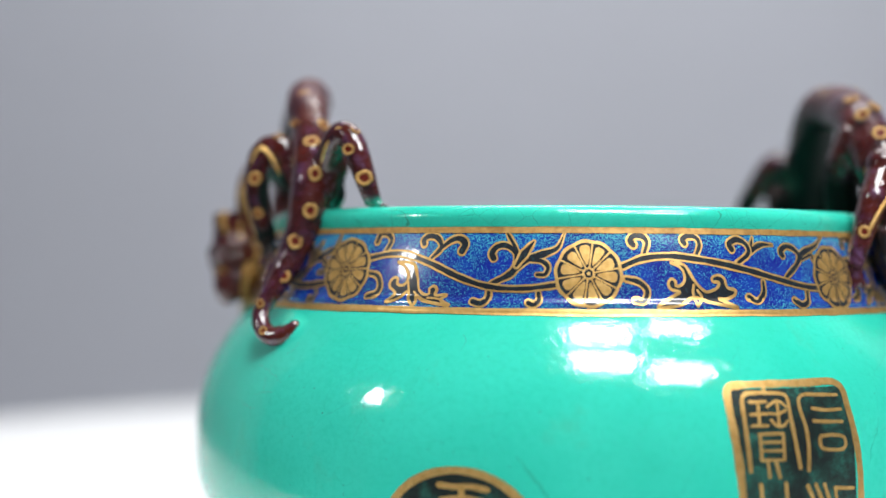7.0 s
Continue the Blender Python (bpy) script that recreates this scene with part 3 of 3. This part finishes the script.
FORE_RIGHT = [(-78.5, 40.0, 145.5, 5.0), (-78.8, 45.0, 143.5, 4.6), (-75.9, 50.0, 139.2, 4.2), (-72.5, 55.0, 132.6, 3.7), (-69.9, 57.0, 126.5, 3.3), (-67.9, 58.0, 121.3, 2.9), (-66.4, 59.2, 117.5, 2.5), (-65.6, 60.2, 114.0, 2.2)]
OUTER_RIGHT = [(-79, 40, 143, 4.4), (-83.5, 41, 142, 3.4), (-86.5, 42, 138, 2.9), (-87.5, 42, 131, 2.7), (-86.5, 41, 124, 2.7)]


def gilt_spot(parent, place, normal, r):
    """A gilt ring round a red dot, sitting on the skin."""
    q = Vector(normal).normalized()
    turn = q.to_track_quat("Z", "Y").to_matrix().to_4x4()
    bm = bmesh.new()
    n, m = 18, 6
    a = r * random.uniform(0.8, 1.02)
    b = r * random.uniform(0.8, 1.1)
    tw = random.uniform(0.25, 0.33) * r
    rows = []
    for i in range(n):
        t = 2 * math.pi * i / n
        wob = 1 + 0.22 * noise.noise((math.cos(t) * 1.6, math.sin(t) * 1.6, place[0] * 900))
        rows.append([bm.verts.new(((a * wob + tw * math.cos(s)) * math.cos(t), (b * wob + tw * math.cos(s)) * math.sin(t), 0.28 * tw * math.sin(s))) for s in (2 * math.pi * k / m for k in range(m))])
    for i in range(n):
        for k in range(m):
            j, l = (i + 1) % n, (k + 1) % m
            bm.faces.new((rows[i][k], rows[j][k], rows[j][l], rows[i][l]))
    dot = bm.faces.new([bm.verts.new((a * 0.84 * math.cos(2 * math.pi * i / n), b * 0.86 * math.sin(2 * math.pi * i / n), 0.05 * tw)) for i in range(n)])
    dot.material_index = 1
    bmesh.ops.scale(bm, vec=(0.001, 0.001, 0.001), verts=bm.verts)
    bmesh.ops.transform(bm, matrix=Matrix.Translation(Vector(place) / 1000) @ turn, verts=bm.verts)
    return part("gilt_spot", bm, [DULL_GILT, RED], parent)


def spots_along(parent, pts, places):
    """Spots on a tube: places are (share of the tube's length, way out of the skin, size in mm)."""
    line = spline(pts, 0.6)
    for s, way, r in places:
        i = min(len(line) - 2, max(1, int(s * (len(line) - 1))))
        p = line[i]
        d = Vector(line[i + 1][:3] - line[i - 1][:3]).normalized()
        w = Vector(way)
        w = (w - d * w.dot(d)).normalized()
        gilt_spot(parent, Vector(p[:3]) + w * (p[3] * 0.97 + 0.05), w, r)


def strand(parent, pts, name="mane_strand", mat=None):
    bm = bmesh.new()
    tube(bm, [(x, y, z, r * 0.78) for x, y, z, r in pts], 10, 0.8)
    return part(name, bm, mat or GOLD, parent, "gilt strand")


def dragon(name, limbs, lumps, turned, label):
    """A dragon handle in one skin: limbs are tubes, lumps are balls (centre, radii), in mm."""
    bm = bmesh.new()
    for k, limb in enumerate(limbs):
        tube(bm, limb, 18 if k == 0 else 14)
    for c, r in lumps:
        ball(bm, c, r if isinstance(r, tuple) else (r, r, r))
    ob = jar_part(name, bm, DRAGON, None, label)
    if turned:
        ob.rotation_euler = (0, 0, math.pi)
    mod = ob.modifiers.new("blend", "REMESH")
    mod.mode, mod.voxel_size, mod.use_smooth_shade = "VOXEL", 0.00045, True
    sm = ob.modifiers.new("soften", "SMOOTH")
    sm.factor, sm.iterations = 0.5, 5
    return ob


def toes(x, y, z, ways):
    """Claws that spread from a foot."""
    return [[(x, y, z, 1.5), (x + 0.6 * dx, y + 0.6 * dy, z + 0.6 * dz, 1.1), (x + dx, y + dy, z + dz, 0.4)] for dx, dy, dz in ways]


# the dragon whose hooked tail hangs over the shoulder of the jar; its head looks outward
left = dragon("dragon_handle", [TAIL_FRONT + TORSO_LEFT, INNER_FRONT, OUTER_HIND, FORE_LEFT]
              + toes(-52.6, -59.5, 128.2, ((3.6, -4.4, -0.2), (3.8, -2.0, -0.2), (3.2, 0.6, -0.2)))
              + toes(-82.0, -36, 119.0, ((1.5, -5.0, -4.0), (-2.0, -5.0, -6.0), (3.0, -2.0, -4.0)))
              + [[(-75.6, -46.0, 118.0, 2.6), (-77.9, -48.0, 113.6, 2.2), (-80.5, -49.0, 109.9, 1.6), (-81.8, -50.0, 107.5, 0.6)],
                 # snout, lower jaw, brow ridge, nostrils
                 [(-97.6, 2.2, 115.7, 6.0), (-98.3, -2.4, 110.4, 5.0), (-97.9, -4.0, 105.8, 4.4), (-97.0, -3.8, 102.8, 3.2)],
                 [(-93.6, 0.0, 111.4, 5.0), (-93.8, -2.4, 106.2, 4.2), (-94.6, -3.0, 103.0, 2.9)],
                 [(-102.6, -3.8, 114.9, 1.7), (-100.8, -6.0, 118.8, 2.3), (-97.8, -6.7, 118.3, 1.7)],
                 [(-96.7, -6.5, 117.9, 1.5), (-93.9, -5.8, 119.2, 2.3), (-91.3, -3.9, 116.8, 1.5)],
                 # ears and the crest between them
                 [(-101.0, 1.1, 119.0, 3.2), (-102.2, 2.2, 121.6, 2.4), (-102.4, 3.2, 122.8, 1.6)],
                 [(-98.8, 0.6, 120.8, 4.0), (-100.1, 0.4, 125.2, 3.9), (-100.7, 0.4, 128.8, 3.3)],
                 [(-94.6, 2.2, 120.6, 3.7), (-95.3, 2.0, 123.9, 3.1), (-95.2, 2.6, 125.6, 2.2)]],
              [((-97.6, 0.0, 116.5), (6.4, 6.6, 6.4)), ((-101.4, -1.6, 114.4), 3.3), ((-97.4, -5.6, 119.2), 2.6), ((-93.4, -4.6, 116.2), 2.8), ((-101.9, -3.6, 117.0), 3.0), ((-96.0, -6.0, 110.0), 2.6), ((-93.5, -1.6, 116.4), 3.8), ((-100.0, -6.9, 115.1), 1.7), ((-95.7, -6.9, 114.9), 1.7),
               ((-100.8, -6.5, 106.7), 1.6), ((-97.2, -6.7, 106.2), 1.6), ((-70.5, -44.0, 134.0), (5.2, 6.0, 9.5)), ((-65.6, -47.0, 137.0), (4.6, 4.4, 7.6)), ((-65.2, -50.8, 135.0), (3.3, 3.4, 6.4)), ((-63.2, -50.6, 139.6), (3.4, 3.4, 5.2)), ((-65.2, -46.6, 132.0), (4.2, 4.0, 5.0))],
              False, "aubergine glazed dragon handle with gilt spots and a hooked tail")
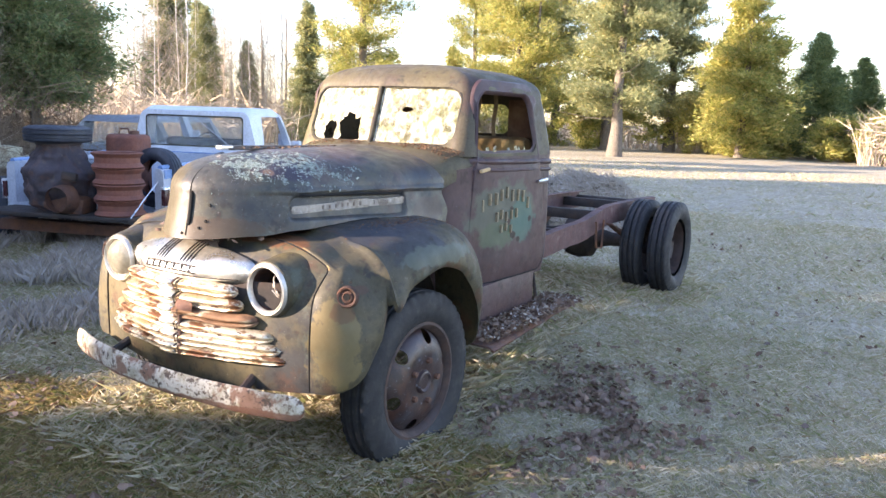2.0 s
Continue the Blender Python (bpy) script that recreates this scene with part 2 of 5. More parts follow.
m_strip = weathered("lead_grey_strip", (0.085, 0.08, 0.075), [((0.16, 0.15, 0.14), 9, 0.52, 0.64, 0.7), ((0.06, 0.03, 0.02), 14, 0.55, 0.66, 0.8)], rough=0.6, metal=0.2, bump=0.3)
m_gap = weathered("black_gap", (0.004, 0.004, 0.004), rough=0.95)
m_seal = weathered("perished_window_rubber", (0.05, 0.045, 0.035), [((0.16, 0.15, 0.08), 12, 0.5, 0.65, 0.7)], rough=0.9, bump=0.4)
m_interior = weathered("rusty_cab_interior", (0.16, 0.085, 0.055), [((0.25, 0.17, 0.11), 4, 0.5, 0.65, 0.7), ((0.06, 0.035, 0.03), 6, 0.5, 0.65, 0.7)], rough=0.9)
m_earth = weathered("dry_autumn_turf", (0.36, 0.315, 0.225), [((0.45, 0.395, 0.30), 0.5, 0.42, 0.62, 0.6), ((0.24, 0.235, 0.12), 1.5, 0.50, 0.64, 0.6), ((0.55, 0.49, 0.385), 7.0, 0.50, 0.64, 0.6), ((0.19, 0.145, 0.095), 12, 0.54, 0.64, 0.75),
    ((0.62, 0.56, 0.45), 45, 0.55, 0.64, 0.65), ((0.10, 0.08, 0.052), 60, 0.55, 0.64, 0.7)], rough=0.95, bump=0.9, bump_scale=60, spec=0.2,
    spots=[((-1.2, -1.7, 0.0), (2.6, 1.35, 1.0), (0.17, 0.145, 0.07), 0.7, 0.9), ((-4.0, 0.6, 0.0), (2.6, 2.4, 1.0), (0.20, 0.18, 0.11), 0.6, 0.9)])
m_sod = weathered("grey_rotted_sods", (0.20, 0.17, 0.125), [((0.30, 0.26, 0.20), 4, 0.48, 0.62, 0.7), ((0.05, 0.04, 0.03), 9, 0.52, 0.64, 0.8)], rough=0.95, bump=0.9, bump_scale=30, spec=0.2)
m_bark = weathered("grey_brown_bark", (0.16, 0.135, 0.11), [((0.28, 0.25, 0.21), 6, 0.5, 0.68, 0.6), ((0.06, 0.05, 0.04), 14, 0.52, 0.66, 0.8)], rough=0.95, bump=0.9, bump_scale=22, stretch=(3, 3, 0.6))
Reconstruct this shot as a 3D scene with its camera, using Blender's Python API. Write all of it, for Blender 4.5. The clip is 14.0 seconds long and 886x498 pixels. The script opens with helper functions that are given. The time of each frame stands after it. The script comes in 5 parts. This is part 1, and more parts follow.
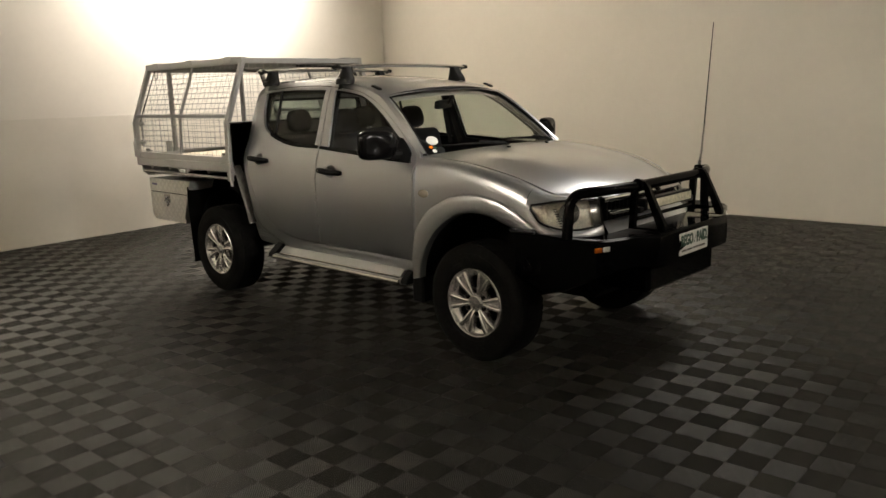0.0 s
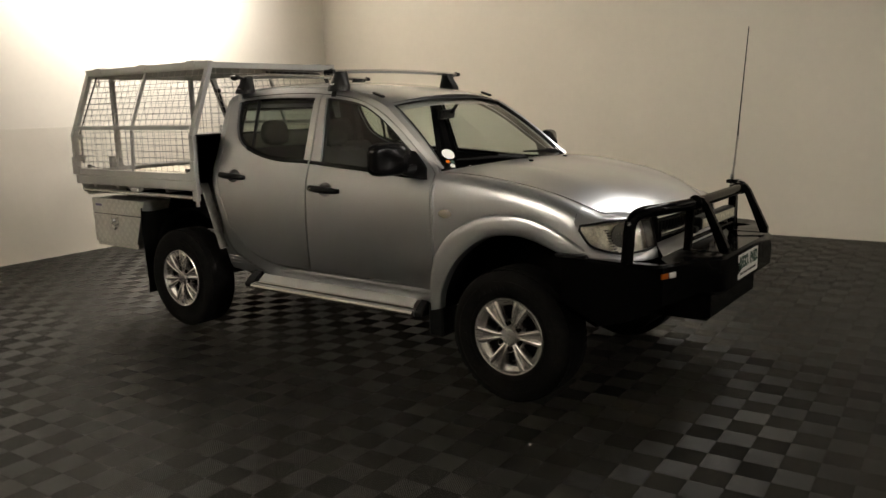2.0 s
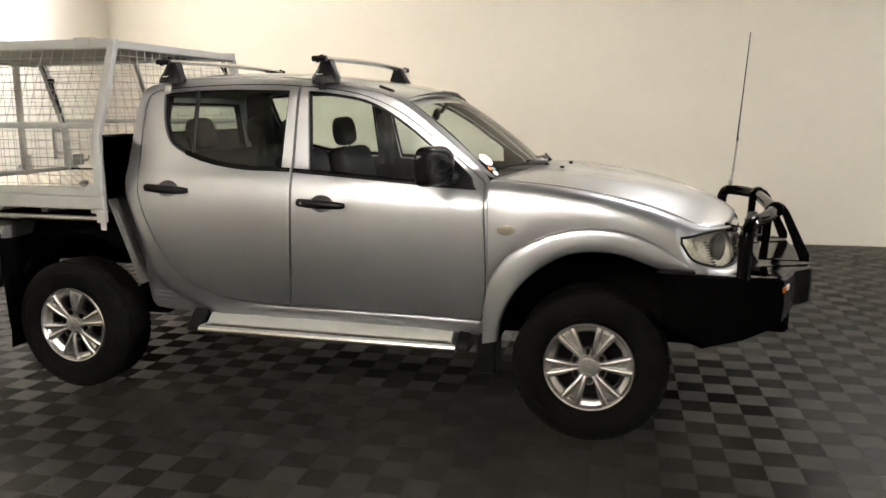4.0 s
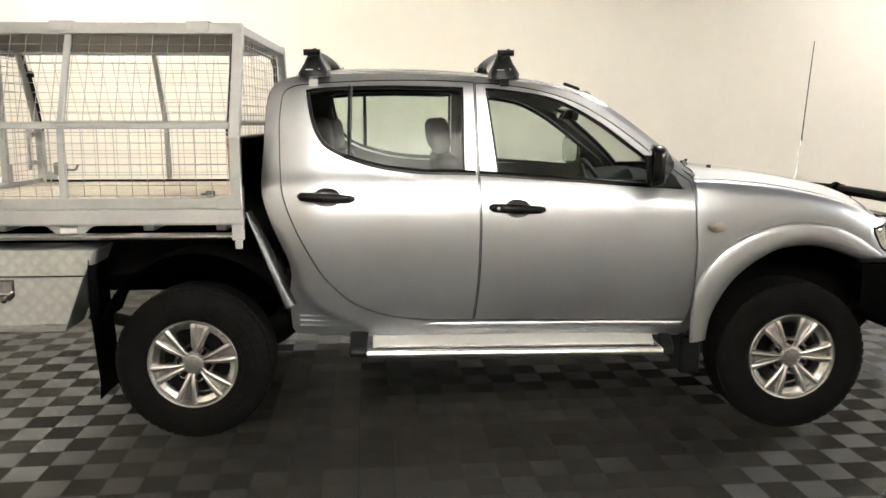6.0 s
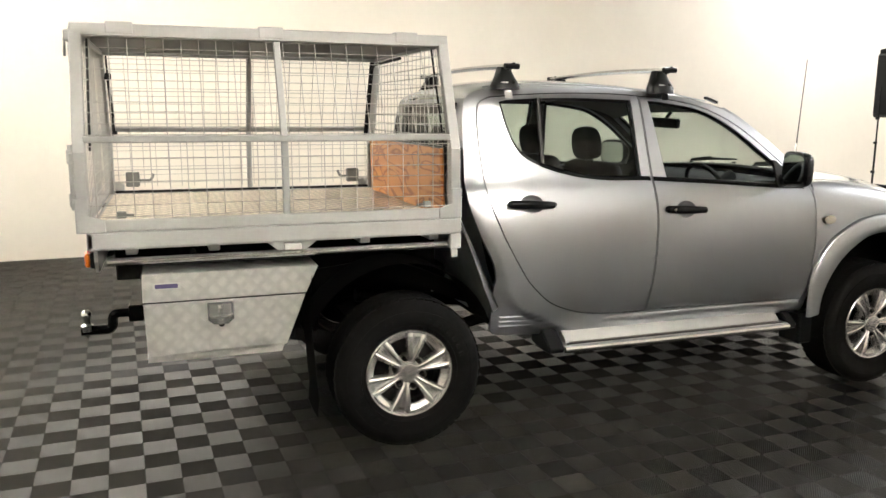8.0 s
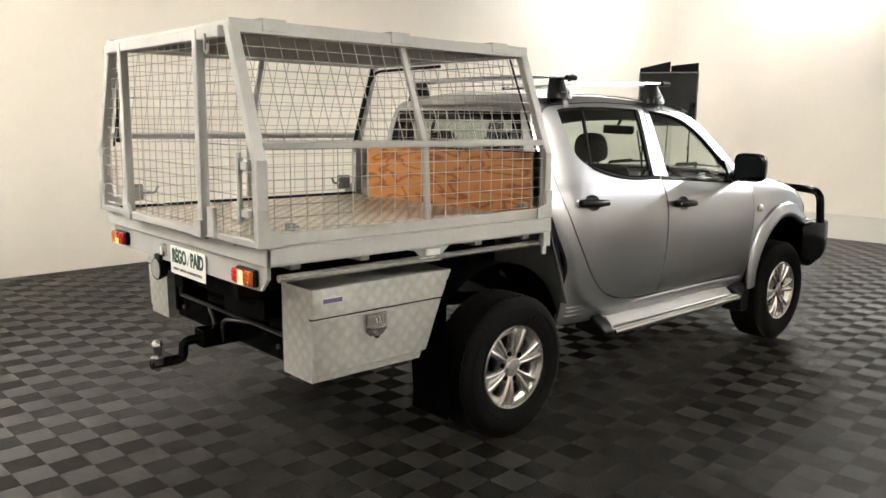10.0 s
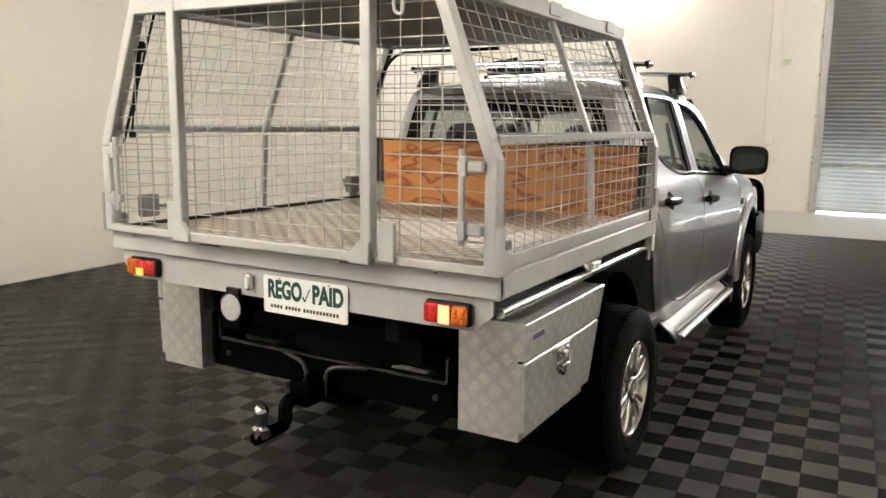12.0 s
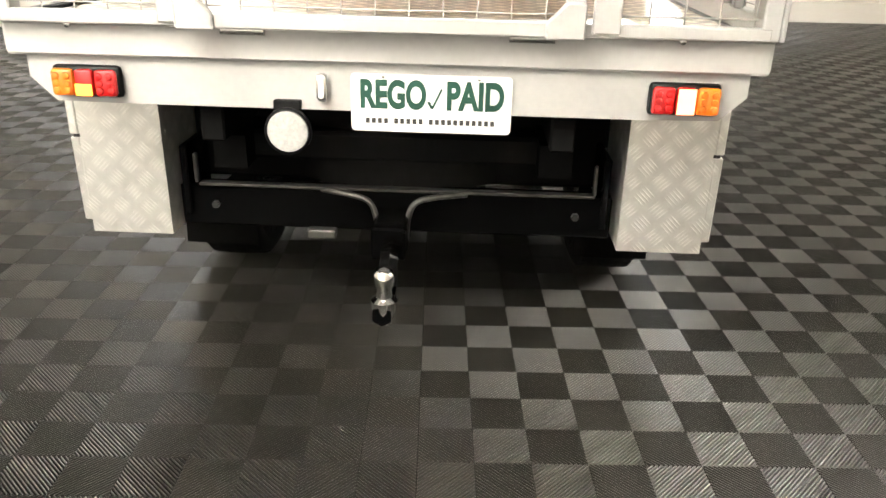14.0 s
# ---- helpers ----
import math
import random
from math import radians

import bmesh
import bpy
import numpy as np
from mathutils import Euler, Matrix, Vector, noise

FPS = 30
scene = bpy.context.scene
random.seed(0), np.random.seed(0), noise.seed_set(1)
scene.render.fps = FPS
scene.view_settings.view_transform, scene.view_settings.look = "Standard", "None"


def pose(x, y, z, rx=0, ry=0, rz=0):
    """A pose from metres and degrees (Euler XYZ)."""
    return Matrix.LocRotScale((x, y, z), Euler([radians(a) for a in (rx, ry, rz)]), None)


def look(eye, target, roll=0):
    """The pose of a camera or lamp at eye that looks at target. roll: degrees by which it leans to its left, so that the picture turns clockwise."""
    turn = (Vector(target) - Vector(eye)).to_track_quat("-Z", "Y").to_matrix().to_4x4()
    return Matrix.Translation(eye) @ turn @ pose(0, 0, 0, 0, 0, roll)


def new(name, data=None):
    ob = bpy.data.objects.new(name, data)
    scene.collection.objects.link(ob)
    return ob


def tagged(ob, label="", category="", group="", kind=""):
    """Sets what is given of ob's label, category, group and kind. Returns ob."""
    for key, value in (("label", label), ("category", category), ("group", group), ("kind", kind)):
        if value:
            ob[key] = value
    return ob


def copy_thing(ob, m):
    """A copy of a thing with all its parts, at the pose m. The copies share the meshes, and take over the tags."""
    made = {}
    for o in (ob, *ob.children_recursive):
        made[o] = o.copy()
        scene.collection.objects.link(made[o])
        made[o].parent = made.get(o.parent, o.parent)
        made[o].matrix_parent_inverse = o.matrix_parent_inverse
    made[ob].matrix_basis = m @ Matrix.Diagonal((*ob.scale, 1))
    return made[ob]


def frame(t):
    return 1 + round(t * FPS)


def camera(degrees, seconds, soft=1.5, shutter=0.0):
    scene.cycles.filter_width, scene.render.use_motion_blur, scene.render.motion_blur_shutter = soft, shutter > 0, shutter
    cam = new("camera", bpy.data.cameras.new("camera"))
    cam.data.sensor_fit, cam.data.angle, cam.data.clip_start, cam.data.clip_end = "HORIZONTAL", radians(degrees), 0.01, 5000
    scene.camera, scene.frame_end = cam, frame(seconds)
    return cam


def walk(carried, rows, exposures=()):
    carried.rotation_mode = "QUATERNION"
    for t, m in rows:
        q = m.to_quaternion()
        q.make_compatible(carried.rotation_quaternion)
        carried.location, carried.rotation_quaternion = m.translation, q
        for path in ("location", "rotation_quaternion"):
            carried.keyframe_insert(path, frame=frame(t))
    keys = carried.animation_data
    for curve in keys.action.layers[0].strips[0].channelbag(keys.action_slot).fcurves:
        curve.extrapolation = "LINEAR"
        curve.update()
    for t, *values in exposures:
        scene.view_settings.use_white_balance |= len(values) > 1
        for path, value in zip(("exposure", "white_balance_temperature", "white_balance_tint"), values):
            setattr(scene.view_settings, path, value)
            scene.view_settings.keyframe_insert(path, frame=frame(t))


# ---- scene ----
cam = camera(58.8, 14.0)
PATH = [
    (0, (4.668, -4.466, 1.703), (3.314, -3.047, 1.308), -1.8),
    (0.5, (4.576, -4.522, 1.707), (3.316, -3.014, 1.334), -1.7),
    (1, (4.442, -4.584, 1.672), (3.22, -3.041, 1.32), -1.6),
    (1.5, (4.144, -4.483, 1.669), (2.949, -2.919, 1.31), -1.5),
    (2, (3.749, -4.46, 1.669), (2.569, -2.886, 1.307), -1.5),
    (2.5, (3.325, -4.536, 1.641), (2.206, -2.915, 1.294), -1.2),
    (5, (0.673, -4.616, 1.618), (0.554, -2.65, 1.271), 0.1),
    (5.5, (0.106, -4.598, 1.587), (0.094, -2.626, 1.256), -0.0),
    (6, (-0.431, -4.644, 1.58), (-0.347, -2.673, 1.252), -0.0),
    (6.5, (-0.95, -4.611, 1.611), (-0.778, -2.647, 1.276), -0.0),
    (7, (-1.485, -4.561, 1.622), (-1.192, -2.612, 1.28), 0.1),
    (7.5, (-2.021, -4.539, 1.659), (-1.552, -2.626, 1.309), 0.2),
    (8, (-2.58, -4.458, 1.67), (-1.93, -2.598, 1.324), 0.3),
    (10.5, (-4.737, -3.187, 1.648), (-3.286, -1.848, 1.327), 0.8),
    (11, (-4.937, -2.776, 1.651), (-3.382, -1.559, 1.329), 0.9),
    (11.5, (-4.964, -2.362, 1.623), (-3.336, -1.245, 1.305), 0.8),
    (12, (-4.966, -1.848, 1.6), (-3.256, -0.862, 1.277), 0.8),
    (12.5, (-4.964, -1.433, 1.518), (-3.185, -0.625, 1.093), 1.1),
    (13, (-4.887, -1.006, 1.45), (-3.092, -0.381, 0.827), 1.2),
    (13.5, (-4.804, -0.596, 1.386), (-2.973, -0.225, 0.67), 1.5),
    (14, (-4.711, -0.222, 1.389), (-2.872, -0.147, 0.607), 1.3),
]
walk(cam, [(t, look(eye, target, roll)) for t, eye, target, roll in PATH], [(0.0, 0.2, 6900, 10), (0.6, 0.1, 6900, 10), (1.5, 0.1, 6800, 10), (2.7, 0.08, 6700, 10), (4.6, 1.5, 6150, 10), (8.4, 1.6, 6150, 10), (10.3, 1.2, 6150, 10), (12.4, 1.05, 6300, 10), (13.1, 1.85, 6300, 10), (14.0, 2.15, 6250, 10)])
ROOM = pose(-0.047, 0.060, 0, 0, 0, 3.0)      # the hall stands three degrees off the truck's axis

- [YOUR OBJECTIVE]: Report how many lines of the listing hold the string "objects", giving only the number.

- [THE COMPLETED TASK]: 3